[START Input]

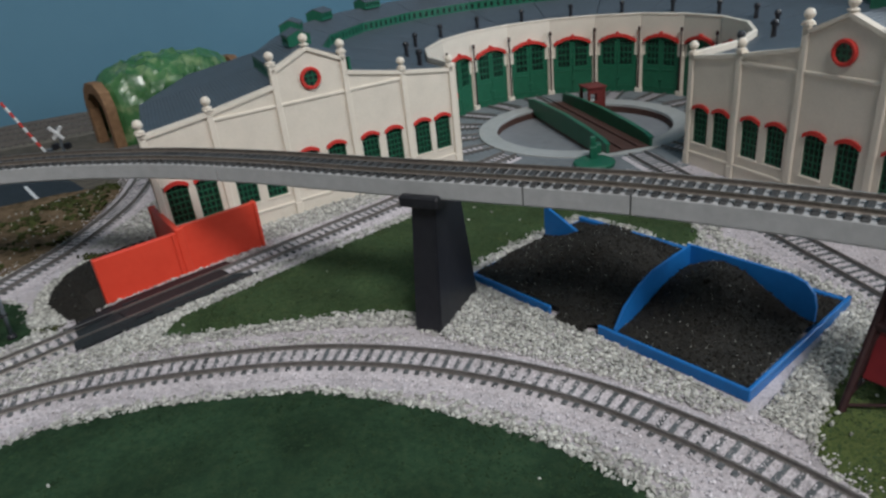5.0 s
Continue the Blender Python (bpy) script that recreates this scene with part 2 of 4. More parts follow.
class Shape:
    """Collects vertices and faces in millimetres."""

    def __init__(self):
        self.v, self.f = [], []

    def add(self, verts, faces):
        n = len(self.v)
        self.v += [tuple(p) for p in verts]
        self.f += [tuple(n + i for i in q) for q in faces]
        return self

    def box(self, x0, x1, y0, y1, z0, z1, c=0.0, m=None):
        c = min(c, 0.45 * min(x1 - x0, y1 - y0, z1 - z0))
        if c <= 0:
            vs = [(x, y, z) for z in (z0, z1) for y in (y0, y1) for x in (x0, x1)]
            fs = [(0, 2, 3, 1), (4, 5, 7, 6), (0, 1, 5, 4), (2, 6, 7, 3), (0, 4, 6, 2), (1, 3, 7, 5)]
        else:
            b = bmesh.new()
            bmesh.ops.create_cube(b, size=1.0)
            for v in b.verts:
                v.co = Vector((x0 + (v.co.x + 0.5) * (x1 - x0), y0 + (v.co.y + 0.5) * (y1 - y0), z0 + (v.co.z + 0.5) * (z1 - z0)))
            bmesh.ops.bevel(b, geom=b.edges[:], offset=c, segments=1, affect="EDGES")
            b.verts.index_update()
            vs, fs = [tuple(v.co) for v in b.verts], [[v.index for v in q.verts] for q in b.faces]
            b.free()
        if m is not None:
            vs = [tuple(m @ Vector(p)) for p in vs]
        return self.add(vs, fs)

    def prism(self, outline, z0, z1, m=None):
        """An upright prism over an outline given anticlockwise."""
        n = len(outline)
        vs = [(x, y, z0) for x, y in outline] + [(x, y, z1) for x, y in outline]
        fs = [tuple(reversed(range(n))), tuple(range(n, 2 * n))] + [(i, (i + 1) % n, n + (i + 1) % n, n + i) for i in range(n)]
        if m is not None:
            vs = [tuple(m @ Vector(p)) for p in vs]
        return self.add(vs, fs)

    def lathe(self, profile, n=16, m=None):
        """Turns (r, z) pairs round the z axis."""
        vs = [(r * math.cos(2 * math.pi * k / n), r * math.sin(2 * math.pi * k / n), z) for r, z in profile for k in range(n)]
        fs = [(j * n + k, j * n + (k + 1) % n, (j + 1) * n + (k + 1) % n, (j + 1) * n + k) for j in range(len(profile) - 1) for k in range(n)]
        fs += [tuple(reversed(range(n))), tuple(range((len(profile) - 1) * n, len(profile) * n))]
        if m is not None:
            vs = [tuple(m @ Vector(p)) for p in vs]
        return self.add(vs, fs)

    def rod(self, a, b, r, n=8, r2=None):
        a, b = Vector(a), Vector(b)
        m = Matrix.Translation(a) @ (b - a).to_track_quat("Z", "Y").to_matrix().to_4x4()
        return self.lathe([(r, 0), (r2 or r, (b - a).length)], n, m)

    def mesh(self, name, material, smooth=False):
        me = bpy.data.meshes.new(name)
        me.from_pydata([(x * MM, y * MM, z * MM) for x, y, z in self.v], [], self.f)
        me.materials.append(material)
        if smooth:
            me.shade_smooth()
        me.update()
        return me


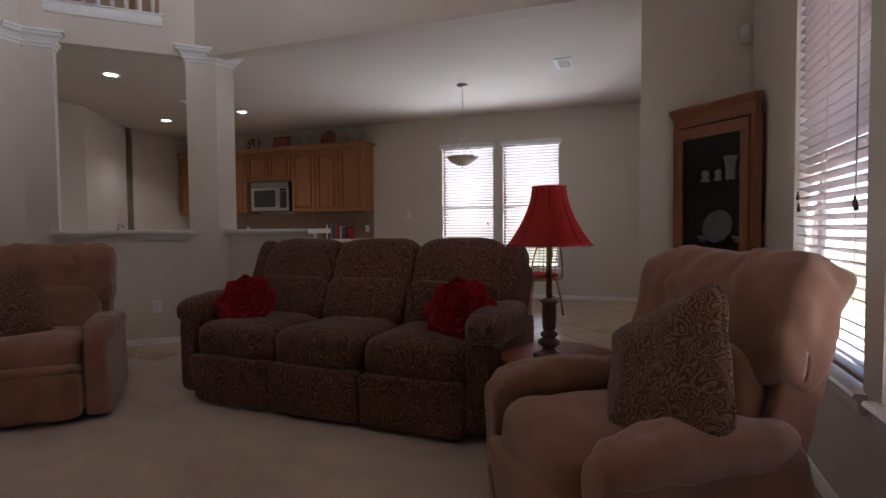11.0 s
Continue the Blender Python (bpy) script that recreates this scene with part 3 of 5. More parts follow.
def blind(w, z0, z1, m, valance=True, pitch=0.0432, tilt=21.0, cords=True, label="open wooden slat blind"):
    ob = thing("window_blind", m, label, "blind", "window blinds")
    g = 0.008
    y = 0.034
    if valance:
        part("valance", box(-0.018, w + 0.018, -0.052, -0.004, z1 - 0.035, z1 + 0.035, 0.006), M_VALANCE, ob, "brown wooden valance")
    part("headrail", box(g, w - g, y - 0.028, y + 0.028, z1 - 0.05, z1 - 0.006), M_SLAT, ob)
    own = bmesh.new()
    n = 5
    top, bot = [], []
    for i in range(n):
        u = -0.025 + 0.05 * i / (n - 1)
        h = 0.0022 * (1 - (u / 0.025) ** 2)
        top.append((u, h + 0.0014))
        bot.append((u, h - 0.0014))
    loop = top + bot[::-1]
    a = [own.verts.new((g, u, h)) for u, h in loop]
    b = [own.verts.new((w - g, u, h)) for u, h in loop]
    for i in range(len(loop)):
        j = (i + 1) % len(loop)
        own.faces.new((a[i], a[j], b[j], b[i]))
    own.faces.new(a[::-1])
    own.faces.new(b)
    first = None
    z = z1 - 0.075
    rnd = random.Random(int(w * 1000))
    while z > z0 + 0.05:
        q = pose(0, y, z, -tilt + rnd.uniform(-1.2, 1.2), 0, 0)
        if first is None:
            first = part("slat", own, M_SLAT, ob, m=q)
        else:
            again(first, ob, q)
        z -= pitch
    part("bottom_rail", box(g, w - g, y - 0.026, y + 0.026, z0 + 0.018, z0 + 0.036, 0.004, 1), M_VALANCE if valance else M_SLAT, ob)
    for u in (0.14 * w, 0.5 * w, 0.86 * w):
        for yy in (y - 0.027, y + 0.027):
            o2 = tube(((u, yy, z0 + 0.03), (u, yy, z1 - 0.05)), 0.0011, 4)
            part("ladder_cord", o2, M_CORD, ob)
    if cords:
        tas = ((0.002, 0.036), (0.0045, 0.032), (0.0045, 0.024), (0.0075, 0.016), (0.0085, 0.0), (0.005, -0.003))
        for u, zz in ((0.075, 1.21), (0.088, 1.155), (w - 0.10, 1.155), (w - 0.088, 1.14)):
            part("cord", tube(((u, y - 0.036, zz + 0.04), (u, y - 0.036, z1 - 0.05)), 0.0012, 4), M_CORD, ob)
            part("tassel", lathe(tas, 10), M_TASSEL, ob, smooth=True, m=Matrix.Translation((u, y - 0.036, zz - 0.02)))
    return ob


for _i, (_a, _b) in enumerate(LOWER):
    window_unit("window_%d" % (_i + 1), _b - _a, 0.50, 2.26, 0.2, "tall white window in the living room wall", Matrix.Translation((_a, NY, 0)))
    blind(_b - _a, 0.514, 2.258, Matrix.Translation((_a, NY, 0)), label="open brown-topped slat blind over a tall window")
    _a, _b = UPPER[_i]
    window_unit("window_%d" % (_i + 4), _b - _a, 3.617, 4.28, 0.2, "small high white window", Matrix.Translation((_a, NY, 0)), rail=False, sill=False)
    blind(_b - _a, 3.62, 4.275, Matrix.Translation((_a, NY, 0)), valance=False, cords=False, label="open slat blind over a high window")
for _i, (_a, _b) in enumerate(((5.363, 6.208), (6.353, 7.21))):
    _m = Matrix.Translation((FX, _a, 0)) @ pose(0, 0, 0, 0, 0, 90)
    window_unit("window_%d" % (_i + 7), _b - _a, 0.45, 2.36, 0.16, "white dining room window", _m)
    blind(_b - _a, 0.464, 2.355, _m, valance=False, tilt=35, label="white slat blind over a dining window")
    tagged(part("trim", box(FX + 0.004, FX + 0.05, _a - 0.03, _b + 0.03, 2.325, 2.395, 0.006), M_TRIM), "white blind valance above the dining window", "trim", kind="structure")
_m = Matrix.Translation((-4.62, DN, 0))
window_unit("window_9", 0.52, 0.45, 2.26, 0.16, "white dining room window beside the door", _m)
blind(0.52, 0.464, 2.255, _m, valance=False, tilt=30, label="white slat blind beside the door")
_m = Matrix.Translation((-0.92, -6.0, 0)) @ pose(0, 0, 0, 0, 0, 180)
window_unit("window_10", 0.36, 0.10, 2.0, 0.16, "narrow white foyer window", _m)
blind(0.36, 0.114, 1.995, _m, valance=False, tilt=38, cords=False, label="white slat blind over the foyer window")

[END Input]

→ **Written exercise**
Output all of the data exactly as it stands, minus any images.

→ **Solution**
5.0 s
Continue the Blender Python (bpy) script that recreates this scene with part 2 of 4. More parts follow.
class Shape:
    """Collects vertices and faces in millimetres."""

    def __init__(self):
        self.v, self.f = [], []

    def add(self, verts, faces):
        n = len(self.v)
        self.v += [tuple(p) for p in verts]
        self.f += [tuple(n + i for i in q) for q in faces]
        return self

    def box(self, x0, x1, y0, y1, z0, z1, c=0.0, m=None):
        c = min(c, 0.45 * min(x1 - x0, y1 - y0, z1 - z0))
        if c <= 0:
            vs = [(x, y, z) for z in (z0, z1) for y in (y0, y1) for x in (x0, x1)]
            fs = [(0, 2, 3, 1), (4, 5, 7, 6), (0, 1, 5, 4), (2, 6, 7, 3), (0, 4, 6, 2), (1, 3, 7, 5)]
        else:
            b = bmesh.new()
            bmesh.ops.create_cube(b, size=1.0)
            for v in b.verts:
                v.co = Vector((x0 + (v.co.x + 0.5) * (x1 - x0), y0 + (v.co.y + 0.5) * (y1 - y0), z0 + (v.co.z + 0.5) * (z1 - z0)))
            bmesh.ops.bevel(b, geom=b.edges[:], offset=c, segments=1, affect="EDGES")
            b.verts.index_update()
            vs, fs = [tuple(v.co) for v in b.verts], [[v.index for v in q.verts] for q in b.faces]
            b.free()
        if m is not None:
            vs = [tuple(m @ Vector(p)) for p in vs]
        return self.add(vs, fs)

    def prism(self, outline, z0, z1, m=None):
        """An upright prism over an outline given anticlockwise."""
        n = len(outline)
        vs = [(x, y, z0) for x, y in outline] + [(x, y, z1) for x, y in outline]
        fs = [tuple(reversed(range(n))), tuple(range(n, 2 * n))] + [(i, (i + 1) % n, n + (i + 1) % n, n + i) for i in range(n)]
        if m is not None:
            vs = [tuple(m @ Vector(p)) for p in vs]
        return self.add(vs, fs)

    def lathe(self, profile, n=16, m=None):
        """Turns (r, z) pairs round the z axis."""
        vs = [(r * math.cos(2 * math.pi * k / n), r * math.sin(2 * math.pi * k / n), z) for r, z in profile for k in range(n)]
        fs = [(j * n + k, j * n + (k + 1) % n, (j + 1) * n + (k + 1) % n, (j + 1) * n + k) for j in range(len(profile) - 1) for k in range(n)]
        fs += [tuple(reversed(range(n))), tuple(range((len(profile) - 1) * n, len(profile) * n))]
        if m is not None:
            vs = [tuple(m @ Vector(p)) for p in vs]
        return self.add(vs, fs)

    def rod(self, a, b, r, n=8, r2=None):
        a, b = Vector(a), Vector(b)
        m = Matrix.Translation(a) @ (b - a).to_track_quat("Z", "Y").to_matrix().to_4x4()
        return self.lathe([(r, 0), (r2 or r, (b - a).length)], n, m)

    def mesh(self, name, material, smooth=False):
        me = bpy.data.meshes.new(name)
        me.from_pydata([(x * MM, y * MM, z * MM) for x, y, z in self.v], [], self.f)
        me.materials.append(material)
        if smooth:
            me.shade_smooth()
        me.update()
        return me


11.0 s
Continue the Blender Python (bpy) script that recreates this scene with part 3 of 5. More parts follow.
def blind(w, z0, z1, m, valance=True, pitch=0.0432, tilt=21.0, cords=True, label="open wooden slat blind"):
    ob = thing("window_blind", m, label, "blind", "window blinds")
    g = 0.008
    y = 0.034
    if valance:
        part("valance", box(-0.018, w + 0.018, -0.052, -0.004, z1 - 0.035, z1 + 0.035, 0.006), M_VALANCE, ob, "brown wooden valance")
    part("headrail", box(g, w - g, y - 0.028, y + 0.028, z1 - 0.05, z1 - 0.006), M_SLAT, ob)
    own = bmesh.new()
    n = 5
    top, bot = [], []
    for i in range(n):
        u = -0.025 + 0.05 * i / (n - 1)
        h = 0.0022 * (1 - (u / 0.025) ** 2)
        top.append((u, h + 0.0014))
        bot.append((u, h - 0.0014))
    loop = top + bot[::-1]
    a = [own.verts.new((g, u, h)) for u, h in loop]
    b = [own.verts.new((w - g, u, h)) for u, h in loop]
    for i in range(len(loop)):
        j = (i + 1) % len(loop)
        own.faces.new((a[i], a[j], b[j], b[i]))
    own.faces.new(a[::-1])
    own.faces.new(b)
    first = None
    z = z1 - 0.075
    rnd = random.Random(int(w * 1000))
    while z > z0 + 0.05:
        q = pose(0, y, z, -tilt + rnd.uniform(-1.2, 1.2), 0, 0)
        if first is None:
            first = part("slat", own, M_SLAT, ob, m=q)
        else:
            again(first, ob, q)
        z -= pitch
    part("bottom_rail", box(g, w - g, y - 0.026, y + 0.026, z0 + 0.018, z0 + 0.036, 0.004, 1), M_VALANCE if valance else M_SLAT, ob)
    for u in (0.14 * w, 0.5 * w, 0.86 * w):
        for yy in (y - 0.027, y + 0.027):
            o2 = tube(((u, yy, z0 + 0.03), (u, yy, z1 - 0.05)), 0.0011, 4)
            part("ladder_cord", o2, M_CORD, ob)
    if cords:
        tas = ((0.002, 0.036), (0.0045, 0.032), (0.0045, 0.024), (0.0075, 0.016), (0.0085, 0.0), (0.005, -0.003))
        for u, zz in ((0.075, 1.21), (0.088, 1.155), (w - 0.10, 1.155), (w - 0.088, 1.14)):
            part("cord", tube(((u, y - 0.036, zz + 0.04), (u, y - 0.036, z1 - 0.05)), 0.0012, 4), M_CORD, ob)
            part("tassel", lathe(tas, 10), M_TASSEL, ob, smooth=True, m=Matrix.Translation((u, y - 0.036, zz - 0.02)))
    return ob


for _i, (_a, _b) in enumerate(LOWER):
    window_unit("window_%d" % (_i + 1), _b - _a, 0.50, 2.26, 0.2, "tall white window in the living room wall", Matrix.Translation((_a, NY, 0)))
    blind(_b - _a, 0.514, 2.258, Matrix.Translation((_a, NY, 0)), label="open brown-topped slat blind over a tall window")
    _a, _b = UPPER[_i]
    window_unit("window_%d" % (_i + 4), _b - _a, 3.617, 4.28, 0.2, "small high white window", Matrix.Translation((_a, NY, 0)), rail=False, sill=False)
    blind(_b - _a, 3.62, 4.275, Matrix.Translation((_a, NY, 0)), valance=False, cords=False, label="open slat blind over a high window")
for _i, (_a, _b) in enumerate(((5.363, 6.208), (6.353, 7.21))):
    _m = Matrix.Translation((FX, _a, 0)) @ pose(0, 0, 0, 0, 0, 90)
    window_unit("window_%d" % (_i + 7), _b - _a, 0.45, 2.36, 0.16, "white dining room window", _m)
    blind(_b - _a, 0.464, 2.355, _m, valance=False, tilt=35, label="white slat blind over a dining window")
    tagged(part("trim", box(FX + 0.004, FX + 0.05, _a - 0.03, _b + 0.03, 2.325, 2.395, 0.006), M_TRIM), "white blind valance above the dining window", "trim", kind="structure")
_m = Matrix.Translation((-4.62, DN, 0))
window_unit("window_9", 0.52, 0.45, 2.26, 0.16, "white dining room window beside the door", _m)
blind(0.52, 0.464, 2.255, _m, valance=False, tilt=30, label="white slat blind beside the door")
_m = Matrix.Translation((-0.92, -6.0, 0)) @ pose(0, 0, 0, 0, 0, 180)
window_unit("window_10", 0.36, 0.10, 2.0, 0.16, "narrow white foyer window", _m)
blind(0.36, 0.114, 1.995, _m, valance=False, tilt=38, cords=False, label="white slat blind over the foyer window")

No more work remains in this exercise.